Strerotip ini muncul salah satu penyebabnya adalah dari didikan orang tua gen Z yang notabene adalah Generasi X tumbuh dalam periode transisi yang penuh dengan perubahan sosial, ekonomi, dan teknologi. Pengalaman masa kecil mereka yang penuh dengan tantangan, seperti keluarga dengan dua orang tua yang bekerja, resesi ekonomi, dan kemajuan teknologi, membentuk mereka menjadi individu yang mandiri, adaptif, dan pragmatis. Kondisi-kondisi ini juga memberikan mereka nilai-nilai yang kuat dalam hal etos kerja, loyalitas, dan kemandirian, yang mereka bawa ke dalam kehidupan pribadi dan profesional mereka.sehingga dapat dikatakan Gen X tumbuh di situasi yang tidak senyaman Gen Z. Sebagai orang tua, Gen X seringkali memberikan kenyamanan dan dukungan yang signifikan kepada Gen Z. Mereka menyediakan bimbingandan fasilitas – fasilitas yang sebelumnya tidak mereka dapatkan saat masih kecil. Namun, dalam upaya memberikan kenyamanan ini, ada risiko bahwa Gen X mungkin terlalu memanjakan atau melindungi Gen Z. Terlalu banyak kenyamanan dapat menghambat kemandirian dan pengembangan keterampilan Gen Z. Gen X perlu menyeimbangkan antara memberikan dukungan dan mendorong kemandirian, agar Gen Z dapat mengembangkan kemampuan untuk menghadapi tantangan dan menjadi lebih resilien di tempat kerja.
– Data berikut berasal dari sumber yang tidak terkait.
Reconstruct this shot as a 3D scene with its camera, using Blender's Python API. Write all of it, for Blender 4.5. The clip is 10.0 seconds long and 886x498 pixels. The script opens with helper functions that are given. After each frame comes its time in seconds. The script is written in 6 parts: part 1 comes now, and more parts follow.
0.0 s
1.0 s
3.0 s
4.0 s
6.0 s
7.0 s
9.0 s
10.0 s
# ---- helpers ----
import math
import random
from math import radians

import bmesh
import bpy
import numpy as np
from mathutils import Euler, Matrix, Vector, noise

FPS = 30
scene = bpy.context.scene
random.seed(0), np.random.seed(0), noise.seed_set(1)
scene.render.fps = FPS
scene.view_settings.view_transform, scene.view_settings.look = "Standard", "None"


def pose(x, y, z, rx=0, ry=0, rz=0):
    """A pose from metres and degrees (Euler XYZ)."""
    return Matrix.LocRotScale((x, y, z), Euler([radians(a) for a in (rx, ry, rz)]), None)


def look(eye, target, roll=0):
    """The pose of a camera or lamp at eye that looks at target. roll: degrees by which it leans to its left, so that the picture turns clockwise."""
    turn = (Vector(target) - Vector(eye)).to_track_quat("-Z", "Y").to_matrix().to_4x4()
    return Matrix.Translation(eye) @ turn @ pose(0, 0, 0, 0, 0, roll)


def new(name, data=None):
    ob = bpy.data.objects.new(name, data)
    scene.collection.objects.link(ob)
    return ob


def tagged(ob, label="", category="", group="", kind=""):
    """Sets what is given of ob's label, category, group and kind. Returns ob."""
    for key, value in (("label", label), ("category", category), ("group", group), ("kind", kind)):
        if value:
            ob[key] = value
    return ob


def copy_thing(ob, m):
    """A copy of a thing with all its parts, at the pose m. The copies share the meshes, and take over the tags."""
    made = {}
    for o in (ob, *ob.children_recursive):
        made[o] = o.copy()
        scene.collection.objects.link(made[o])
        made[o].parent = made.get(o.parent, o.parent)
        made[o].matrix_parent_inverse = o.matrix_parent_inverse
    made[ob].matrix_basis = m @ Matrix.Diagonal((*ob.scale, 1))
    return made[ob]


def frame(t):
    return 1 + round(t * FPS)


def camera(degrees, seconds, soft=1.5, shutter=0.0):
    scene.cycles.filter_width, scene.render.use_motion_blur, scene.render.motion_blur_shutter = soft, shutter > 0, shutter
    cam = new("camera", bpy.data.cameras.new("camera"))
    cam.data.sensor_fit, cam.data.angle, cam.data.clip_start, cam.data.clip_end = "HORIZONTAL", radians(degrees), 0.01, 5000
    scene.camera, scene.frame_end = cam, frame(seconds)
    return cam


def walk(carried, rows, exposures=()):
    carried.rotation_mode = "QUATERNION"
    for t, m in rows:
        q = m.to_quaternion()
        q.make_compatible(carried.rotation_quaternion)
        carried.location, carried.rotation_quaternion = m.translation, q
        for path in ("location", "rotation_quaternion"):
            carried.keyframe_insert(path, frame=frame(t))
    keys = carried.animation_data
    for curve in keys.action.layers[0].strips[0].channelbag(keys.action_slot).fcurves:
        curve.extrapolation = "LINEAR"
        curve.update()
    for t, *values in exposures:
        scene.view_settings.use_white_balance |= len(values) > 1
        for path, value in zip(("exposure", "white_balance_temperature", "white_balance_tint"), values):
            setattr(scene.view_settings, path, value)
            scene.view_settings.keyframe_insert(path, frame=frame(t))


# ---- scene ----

Menemukan keseimbangan ini adalah kunci untuk memastikan bahwa Gen Z tidak hanya merasa didukung tetapi juga mampu berkembang dan berkontribusi secara optimal dalam organisasi.
Untuk mengatasi tantangan ini, Gen Z harus fokus pada pengembangan keterampilan interpersonal dan komunikasi tatap muka, yang sering kali dianggap kurang dalam generasi ini. Selain itu, mereka perlu membuktikan kesetiaan dan komitmen mereka terhadap perusahaan dengan menunjukkan dedikasi dalam pekerjaan dan keterlibatan aktif dalam tim. Dengan menggabungkan kemampuan teknologi mereka dengan keterampilan interpersonal yang kuat, Gen Z dapat membangun hubungan kerja yang lebih baik dan mengurangi kesalahpahaman antar generasi.
Selain itu, penting bagi Gen Z untuk mencari keseimbangan antara kenyamanan yang diberikan oleh orang tua mereka dan kemandirian yang diperlukan untuk sukses di tempat kerja. Mereka harus mengambil inisiatif untuk mengembangkan keterampilan yang diperlukan untuk menghadapi tantangan secara mandiri, termasuk keterampilan pemecahan masalah dan manajemen waktu. Dengan memanfaatkan dukungan dan bimbingan dari Generasi X, tetapi juga mengambil tanggung jawab atas perkembangan pribadi mereka sendiri, Gen Z dapat menjadi generasi yang lebih resilien dan adaptif. Menyeimbangkan kenyamanan dengan kemandirian akan memastikan bahwa mereka tidak hanya merasa didukung tetapi juga mampu berkembang dan berkontribusi secara optimal dalam organisasi.